__Given problem__.
Skip the pictures. Transcribe the rest of the data below without changing a word.

__Dataset section__.

※ ※ ※

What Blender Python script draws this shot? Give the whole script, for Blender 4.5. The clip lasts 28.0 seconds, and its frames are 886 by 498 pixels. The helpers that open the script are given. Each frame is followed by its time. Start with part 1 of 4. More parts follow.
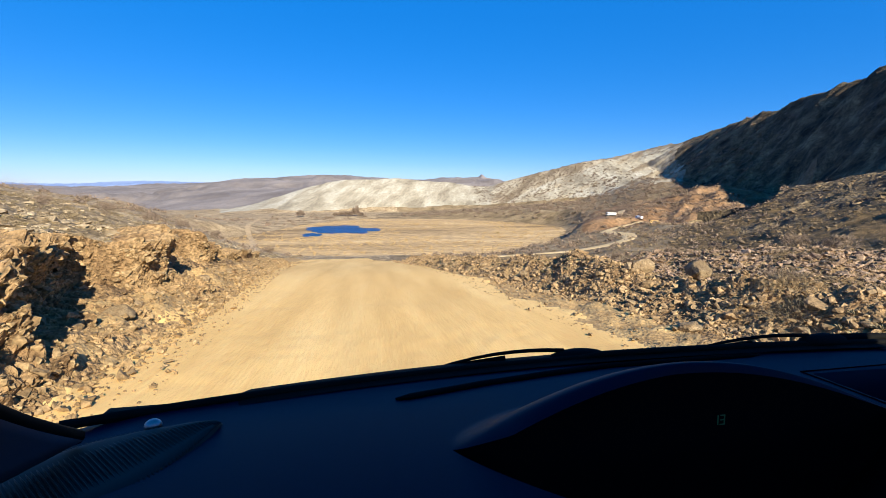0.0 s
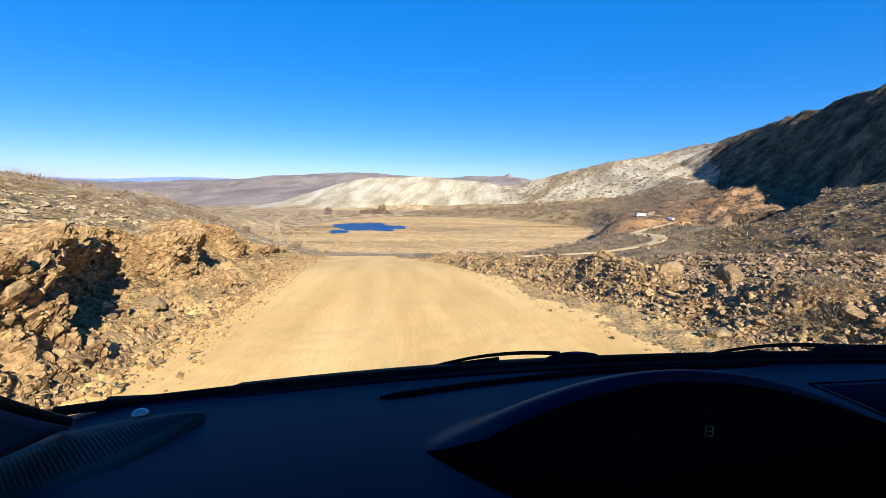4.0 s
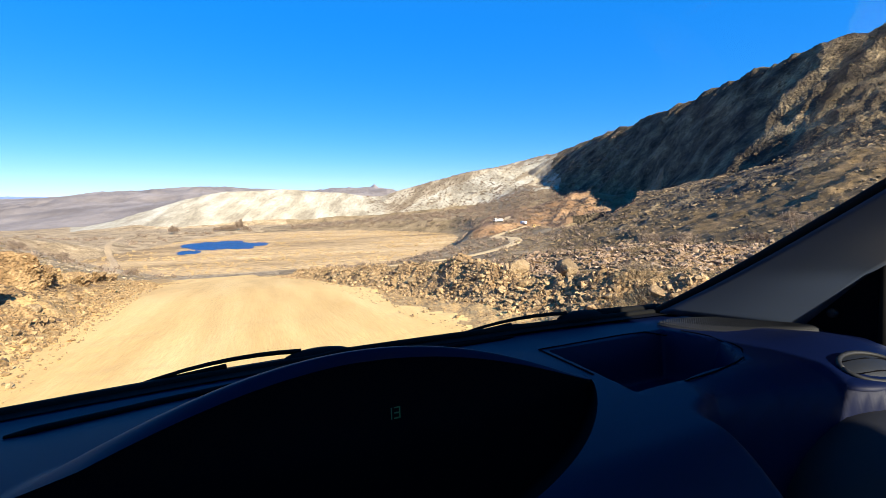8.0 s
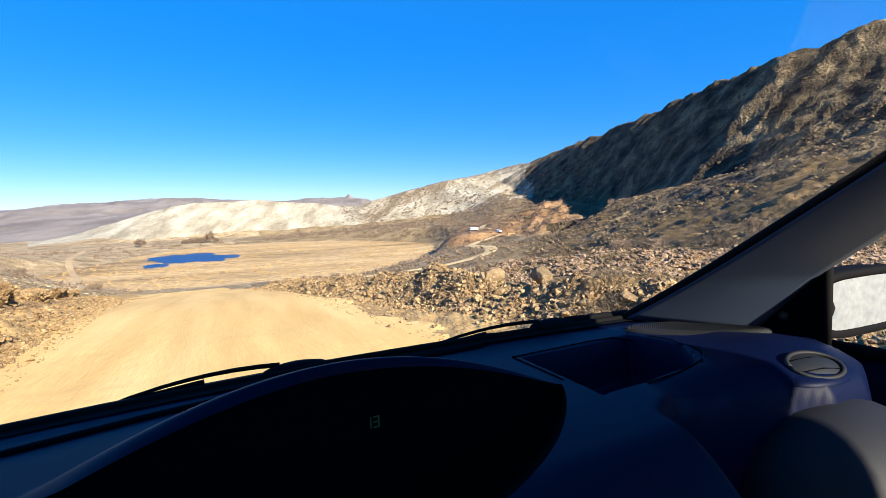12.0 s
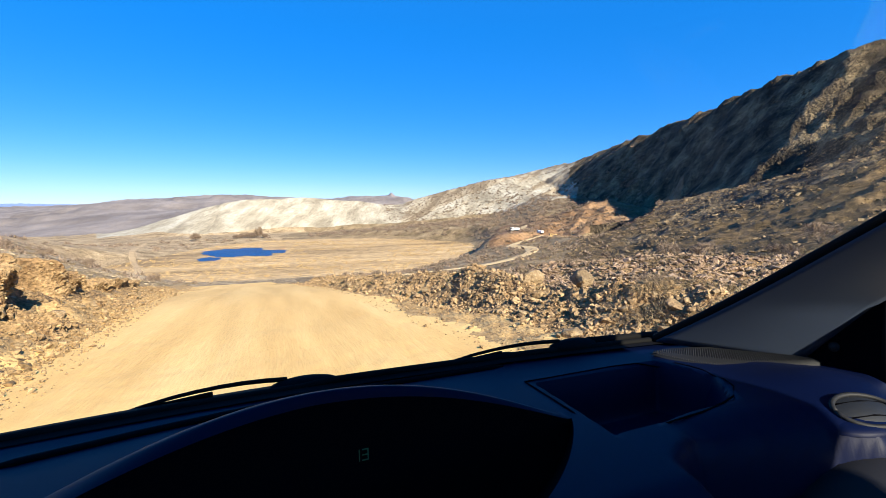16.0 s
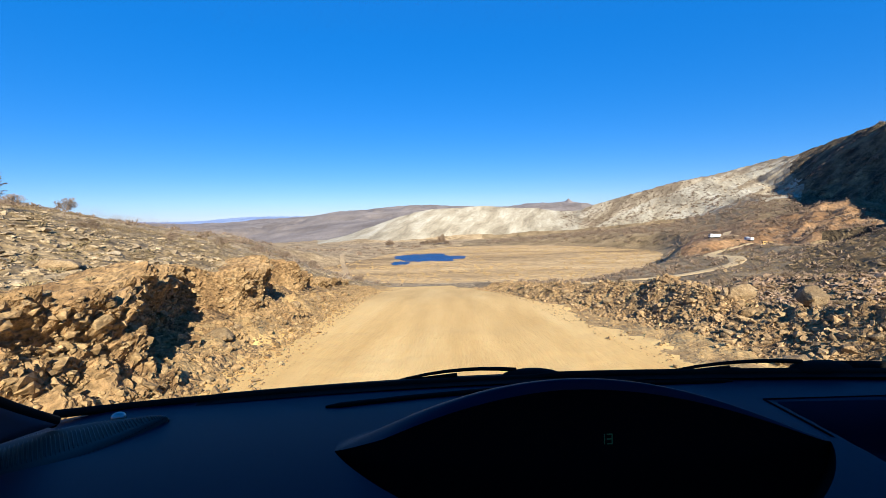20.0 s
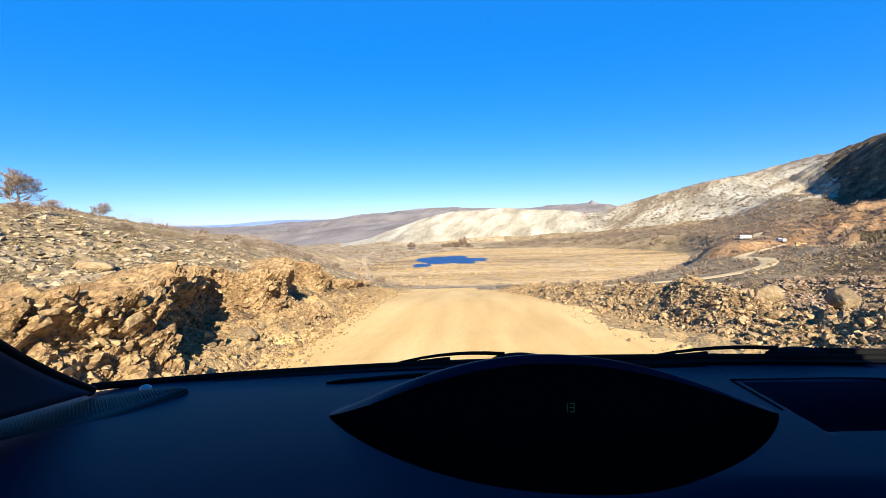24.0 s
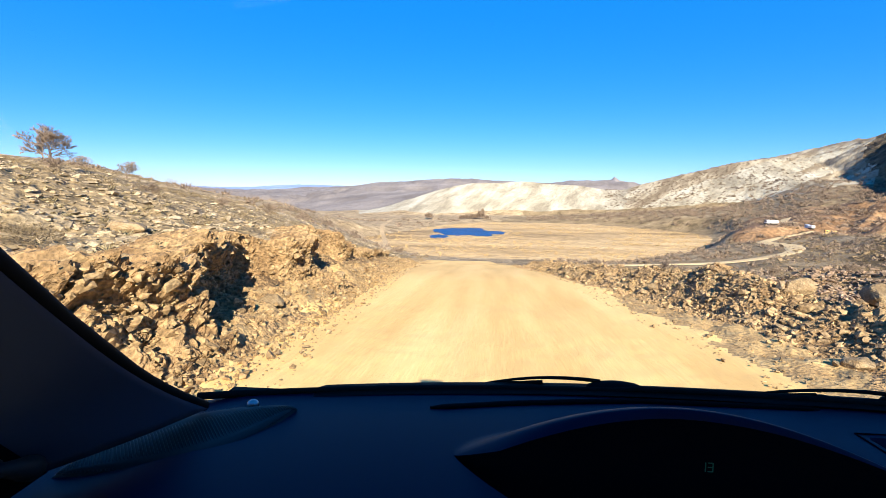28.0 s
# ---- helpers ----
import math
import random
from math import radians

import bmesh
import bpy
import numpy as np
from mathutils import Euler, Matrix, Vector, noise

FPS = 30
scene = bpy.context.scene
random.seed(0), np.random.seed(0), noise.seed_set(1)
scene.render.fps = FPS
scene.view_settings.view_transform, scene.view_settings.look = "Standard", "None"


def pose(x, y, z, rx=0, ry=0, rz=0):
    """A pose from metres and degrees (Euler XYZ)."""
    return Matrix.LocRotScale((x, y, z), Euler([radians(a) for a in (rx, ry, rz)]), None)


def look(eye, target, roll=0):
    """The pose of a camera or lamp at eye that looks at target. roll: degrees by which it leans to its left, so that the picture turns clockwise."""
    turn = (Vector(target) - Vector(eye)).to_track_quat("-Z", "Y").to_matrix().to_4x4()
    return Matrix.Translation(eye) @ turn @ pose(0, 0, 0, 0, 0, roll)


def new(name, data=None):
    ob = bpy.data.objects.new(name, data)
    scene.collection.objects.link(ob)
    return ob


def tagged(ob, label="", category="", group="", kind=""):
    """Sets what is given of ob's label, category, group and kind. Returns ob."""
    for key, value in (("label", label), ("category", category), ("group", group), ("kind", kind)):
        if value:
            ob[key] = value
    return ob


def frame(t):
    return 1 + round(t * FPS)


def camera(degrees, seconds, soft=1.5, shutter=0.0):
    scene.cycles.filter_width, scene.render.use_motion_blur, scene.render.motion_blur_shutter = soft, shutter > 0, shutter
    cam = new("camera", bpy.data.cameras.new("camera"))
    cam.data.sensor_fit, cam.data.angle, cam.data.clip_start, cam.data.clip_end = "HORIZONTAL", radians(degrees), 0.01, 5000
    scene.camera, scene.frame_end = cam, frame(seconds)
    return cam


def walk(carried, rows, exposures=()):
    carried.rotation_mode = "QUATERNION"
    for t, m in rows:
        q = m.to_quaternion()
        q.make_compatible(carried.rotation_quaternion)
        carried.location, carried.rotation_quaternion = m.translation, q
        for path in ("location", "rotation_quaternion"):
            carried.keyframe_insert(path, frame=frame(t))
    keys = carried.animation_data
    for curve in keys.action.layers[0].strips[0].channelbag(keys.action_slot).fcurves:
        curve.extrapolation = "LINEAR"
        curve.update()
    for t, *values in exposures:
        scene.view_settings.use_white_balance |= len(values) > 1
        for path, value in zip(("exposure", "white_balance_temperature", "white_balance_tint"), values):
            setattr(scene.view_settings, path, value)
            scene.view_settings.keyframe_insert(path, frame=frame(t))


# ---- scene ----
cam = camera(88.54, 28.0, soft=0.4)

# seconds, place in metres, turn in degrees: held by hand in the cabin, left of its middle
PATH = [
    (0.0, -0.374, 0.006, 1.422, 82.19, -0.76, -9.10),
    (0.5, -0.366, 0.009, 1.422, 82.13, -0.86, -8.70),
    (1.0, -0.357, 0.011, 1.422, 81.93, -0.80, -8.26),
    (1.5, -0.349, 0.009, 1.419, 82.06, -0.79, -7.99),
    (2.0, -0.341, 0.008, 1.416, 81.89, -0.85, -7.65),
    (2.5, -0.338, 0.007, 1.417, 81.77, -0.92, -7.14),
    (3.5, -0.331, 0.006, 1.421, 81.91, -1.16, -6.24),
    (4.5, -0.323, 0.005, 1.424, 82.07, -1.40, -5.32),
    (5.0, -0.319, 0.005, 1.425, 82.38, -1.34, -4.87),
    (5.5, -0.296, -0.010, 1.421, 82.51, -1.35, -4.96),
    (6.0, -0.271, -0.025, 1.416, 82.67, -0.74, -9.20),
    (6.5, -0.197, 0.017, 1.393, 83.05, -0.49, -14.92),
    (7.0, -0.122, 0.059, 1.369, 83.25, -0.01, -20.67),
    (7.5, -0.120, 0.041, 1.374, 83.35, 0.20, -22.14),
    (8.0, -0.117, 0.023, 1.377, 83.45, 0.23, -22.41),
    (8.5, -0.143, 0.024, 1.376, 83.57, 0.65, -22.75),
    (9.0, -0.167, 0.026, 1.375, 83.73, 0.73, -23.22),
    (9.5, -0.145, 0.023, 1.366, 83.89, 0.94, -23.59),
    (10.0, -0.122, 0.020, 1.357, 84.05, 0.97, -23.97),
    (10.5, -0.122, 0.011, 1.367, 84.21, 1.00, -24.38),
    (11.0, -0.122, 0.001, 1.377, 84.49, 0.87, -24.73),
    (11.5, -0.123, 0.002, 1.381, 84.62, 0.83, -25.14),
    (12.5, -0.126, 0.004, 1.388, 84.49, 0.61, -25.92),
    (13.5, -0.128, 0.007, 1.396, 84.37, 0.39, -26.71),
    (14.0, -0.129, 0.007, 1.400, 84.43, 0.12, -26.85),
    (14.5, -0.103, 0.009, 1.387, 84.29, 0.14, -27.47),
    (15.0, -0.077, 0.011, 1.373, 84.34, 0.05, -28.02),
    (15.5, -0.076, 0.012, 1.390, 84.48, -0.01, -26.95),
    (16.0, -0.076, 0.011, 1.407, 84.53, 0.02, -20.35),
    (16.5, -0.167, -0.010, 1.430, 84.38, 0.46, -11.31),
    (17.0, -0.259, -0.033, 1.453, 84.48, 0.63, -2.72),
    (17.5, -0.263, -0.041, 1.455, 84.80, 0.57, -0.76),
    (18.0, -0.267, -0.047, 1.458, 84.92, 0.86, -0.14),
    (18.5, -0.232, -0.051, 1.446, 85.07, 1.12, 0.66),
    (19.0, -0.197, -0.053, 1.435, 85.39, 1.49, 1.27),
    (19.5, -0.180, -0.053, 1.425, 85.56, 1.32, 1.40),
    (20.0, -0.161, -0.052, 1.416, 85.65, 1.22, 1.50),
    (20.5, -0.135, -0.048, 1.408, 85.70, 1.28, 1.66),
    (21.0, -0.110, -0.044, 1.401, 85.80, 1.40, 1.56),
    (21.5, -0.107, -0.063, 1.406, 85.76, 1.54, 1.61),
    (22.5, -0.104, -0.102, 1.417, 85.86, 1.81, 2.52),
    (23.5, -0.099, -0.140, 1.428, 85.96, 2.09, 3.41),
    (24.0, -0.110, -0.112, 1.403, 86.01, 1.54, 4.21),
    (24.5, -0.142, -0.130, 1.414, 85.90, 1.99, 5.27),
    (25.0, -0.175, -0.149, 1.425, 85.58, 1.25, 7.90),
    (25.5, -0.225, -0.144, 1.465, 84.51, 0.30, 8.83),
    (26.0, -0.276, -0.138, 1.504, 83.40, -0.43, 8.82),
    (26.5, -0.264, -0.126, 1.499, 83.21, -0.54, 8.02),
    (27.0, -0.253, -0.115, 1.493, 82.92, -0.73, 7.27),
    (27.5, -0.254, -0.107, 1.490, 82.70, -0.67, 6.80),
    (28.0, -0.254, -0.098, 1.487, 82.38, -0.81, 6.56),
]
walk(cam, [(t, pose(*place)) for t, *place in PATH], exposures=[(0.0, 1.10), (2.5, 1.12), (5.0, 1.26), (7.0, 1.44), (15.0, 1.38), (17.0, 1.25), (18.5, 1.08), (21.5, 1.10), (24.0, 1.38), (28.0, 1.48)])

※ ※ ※

__Worked answer__.
What Blender Python script draws this shot? Give the whole script, for Blender 4.5. The clip lasts 28.0 seconds, and its frames are 886 by 498 pixels. The helpers that open the script are given. Each frame is followed by its time. Start with part 1 of 4. More parts follow.
0.0 s
4.0 s
8.0 s
12.0 s
16.0 s
20.0 s
24.0 s
28.0 s
# ---- helpers ----
import math
import random
from math import radians

import bmesh
import bpy
import numpy as np
from mathutils import Euler, Matrix, Vector, noise

FPS = 30
scene = bpy.context.scene
random.seed(0), np.random.seed(0), noise.seed_set(1)
scene.render.fps = FPS
scene.view_settings.view_transform, scene.view_settings.look = "Standard", "None"


def pose(x, y, z, rx=0, ry=0, rz=0):
    """A pose from metres and degrees (Euler XYZ)."""
    return Matrix.LocRotScale((x, y, z), Euler([radians(a) for a in (rx, ry, rz)]), None)


def look(eye, target, roll=0):
    """The pose of a camera or lamp at eye that looks at target. roll: degrees by which it leans to its left, so that the picture turns clockwise."""
    turn = (Vector(target) - Vector(eye)).to_track_quat("-Z", "Y").to_matrix().to_4x4()
    return Matrix.Translation(eye) @ turn @ pose(0, 0, 0, 0, 0, roll)


def new(name, data=None):
    ob = bpy.data.objects.new(name, data)
    scene.collection.objects.link(ob)
    return ob


def tagged(ob, label="", category="", group="", kind=""):
    """Sets what is given of ob's label, category, group and kind. Returns ob."""
    for key, value in (("label", label), ("category", category), ("group", group), ("kind", kind)):
        if value:
            ob[key] = value
    return ob


def frame(t):
    return 1 + round(t * FPS)


def camera(degrees, seconds, soft=1.5, shutter=0.0):
    scene.cycles.filter_width, scene.render.use_motion_blur, scene.render.motion_blur_shutter = soft, shutter > 0, shutter
    cam = new("camera", bpy.data.cameras.new("camera"))
    cam.data.sensor_fit, cam.data.angle, cam.data.clip_start, cam.data.clip_end = "HORIZONTAL", radians(degrees), 0.01, 5000
    scene.camera, scene.frame_end = cam, frame(seconds)
    return cam


def walk(carried, rows, exposures=()):
    carried.rotation_mode = "QUATERNION"
    for t, m in rows:
        q = m.to_quaternion()
        q.make_compatible(carried.rotation_quaternion)
        carried.location, carried.rotation_quaternion = m.translation, q
        for path in ("location", "rotation_quaternion"):
            carried.keyframe_insert(path, frame=frame(t))
    keys = carried.animation_data
    for curve in keys.action.layers[0].strips[0].channelbag(keys.action_slot).fcurves:
        curve.extrapolation = "LINEAR"
        curve.update()
    for t, *values in exposures:
        scene.view_settings.use_white_balance |= len(values) > 1
        for path, value in zip(("exposure", "white_balance_temperature", "white_balance_tint"), values):
            setattr(scene.view_settings, path, value)
            scene.view_settings.keyframe_insert(path, frame=frame(t))


# ---- scene ----
cam = camera(88.54, 28.0, soft=0.4)

# seconds, place in metres, turn in degrees: held by hand in the cabin, left of its middle
PATH = [
    (0.0, -0.374, 0.006, 1.422, 82.19, -0.76, -9.10),
    (0.5, -0.366, 0.009, 1.422, 82.13, -0.86, -8.70),
    (1.0, -0.357, 0.011, 1.422, 81.93, -0.80, -8.26),
    (1.5, -0.349, 0.009, 1.419, 82.06, -0.79, -7.99),
    (2.0, -0.341, 0.008, 1.416, 81.89, -0.85, -7.65),
    (2.5, -0.338, 0.007, 1.417, 81.77, -0.92, -7.14),
    (3.5, -0.331, 0.006, 1.421, 81.91, -1.16, -6.24),
    (4.5, -0.323, 0.005, 1.424, 82.07, -1.40, -5.32),
    (5.0, -0.319, 0.005, 1.425, 82.38, -1.34, -4.87),
    (5.5, -0.296, -0.010, 1.421, 82.51, -1.35, -4.96),
    (6.0, -0.271, -0.025, 1.416, 82.67, -0.74, -9.20),
    (6.5, -0.197, 0.017, 1.393, 83.05, -0.49, -14.92),
    (7.0, -0.122, 0.059, 1.369, 83.25, -0.01, -20.67),
    (7.5, -0.120, 0.041, 1.374, 83.35, 0.20, -22.14),
    (8.0, -0.117, 0.023, 1.377, 83.45, 0.23, -22.41),
    (8.5, -0.143, 0.024, 1.376, 83.57, 0.65, -22.75),
    (9.0, -0.167, 0.026, 1.375, 83.73, 0.73, -23.22),
    (9.5, -0.145, 0.023, 1.366, 83.89, 0.94, -23.59),
    (10.0, -0.122, 0.020, 1.357, 84.05, 0.97, -23.97),
    (10.5, -0.122, 0.011, 1.367, 84.21, 1.00, -24.38),
    (11.0, -0.122, 0.001, 1.377, 84.49, 0.87, -24.73),
    (11.5, -0.123, 0.002, 1.381, 84.62, 0.83, -25.14),
    (12.5, -0.126, 0.004, 1.388, 84.49, 0.61, -25.92),
    (13.5, -0.128, 0.007, 1.396, 84.37, 0.39, -26.71),
    (14.0, -0.129, 0.007, 1.400, 84.43, 0.12, -26.85),
    (14.5, -0.103, 0.009, 1.387, 84.29, 0.14, -27.47),
    (15.0, -0.077, 0.011, 1.373, 84.34, 0.05, -28.02),
    (15.5, -0.076, 0.012, 1.390, 84.48, -0.01, -26.95),
    (16.0, -0.076, 0.011, 1.407, 84.53, 0.02, -20.35),
    (16.5, -0.167, -0.010, 1.430, 84.38, 0.46, -11.31),
    (17.0, -0.259, -0.033, 1.453, 84.48, 0.63, -2.72),
    (17.5, -0.263, -0.041, 1.455, 84.80, 0.57, -0.76),
    (18.0, -0.267, -0.047, 1.458, 84.92, 0.86, -0.14),
    (18.5, -0.232, -0.051, 1.446, 85.07, 1.12, 0.66),
    (19.0, -0.197, -0.053, 1.435, 85.39, 1.49, 1.27),
    (19.5, -0.180, -0.053, 1.425, 85.56, 1.32, 1.40),
    (20.0, -0.161, -0.052, 1.416, 85.65, 1.22, 1.50),
    (20.5, -0.135, -0.048, 1.408, 85.70, 1.28, 1.66),
    (21.0, -0.110, -0.044, 1.401, 85.80, 1.40, 1.56),
    (21.5, -0.107, -0.063, 1.406, 85.76, 1.54, 1.61),
    (22.5, -0.104, -0.102, 1.417, 85.86, 1.81, 2.52),
    (23.5, -0.099, -0.140, 1.428, 85.96, 2.09, 3.41),
    (24.0, -0.110, -0.112, 1.403, 86.01, 1.54, 4.21),
    (24.5, -0.142, -0.130, 1.414, 85.90, 1.99, 5.27),
    (25.0, -0.175, -0.149, 1.425, 85.58, 1.25, 7.90),
    (25.5, -0.225, -0.144, 1.465, 84.51, 0.30, 8.83),
    (26.0, -0.276, -0.138, 1.504, 83.40, -0.43, 8.82),
    (26.5, -0.264, -0.126, 1.499, 83.21, -0.54, 8.02),
    (27.0, -0.253, -0.115, 1.493, 82.92, -0.73, 7.27),
    (27.5, -0.254, -0.107, 1.490, 82.70, -0.67, 6.80),
    (28.0, -0.254, -0.098, 1.487, 82.38, -0.81, 6.56),
]
walk(cam, [(t, pose(*place)) for t, *place in PATH], exposures=[(0.0, 1.10), (2.5, 1.12), (5.0, 1.26), (7.0, 1.44), (15.0, 1.38), (17.0, 1.25), (18.5, 1.08), (21.5, 1.10), (24.0, 1.38), (28.0, 1.48)])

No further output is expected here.